Review by Ian Keogh
In Volume One we saw James among four children who wandered into the woods of Archer’s Peak at night, and the end of the incident only he survived. Volume Two opens with his recollection of how that trip began. If anything that’s less comforting for knowledge of the ending.
Even more than in the opening volume, Werther Dell’Edera draws his story across spreads, which is an individual choice, as few of them lead to an image requiring the format. Having shown the horror explicitly last time around, just the hint of it this time is enough, so the bodies are kept under wraps and the blood is kept to a minimum despite some violence.

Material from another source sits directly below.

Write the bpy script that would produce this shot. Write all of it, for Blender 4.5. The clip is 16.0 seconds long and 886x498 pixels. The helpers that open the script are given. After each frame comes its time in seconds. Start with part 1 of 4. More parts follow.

Because of the way the story goes, the ordinary locations and ordinary people predominate and Dell’Edera is as disciplined with those as he was excessive last time.
A major threat was ended then, so James Tynion IV downplays the monsters and plays up what Erica Slaughter represents, and how the solution might be as appalling as the original crimes. Much of this volume is tense procedural drama, and has the pacing of a TV show. Comparisons have been made with Stranger Things, but beyond both placing children in danger that’s not really accurate. The focus here is on adults more than children, and newly introduced is who Erica represents. Like so many secret organisations, they’re seemingly wrapped up in their role as protectors of humanity, but actually care very little for individual humans, who’re considered nuisances and collateral damage in the bigger picture.
By the end the explicit horror has returned and it looks as if there’s a bloodbath on the way in Volume Three. Alternatively all events set in Archer’s Creek are combined in hardcover for Something is Killing the Children Book One.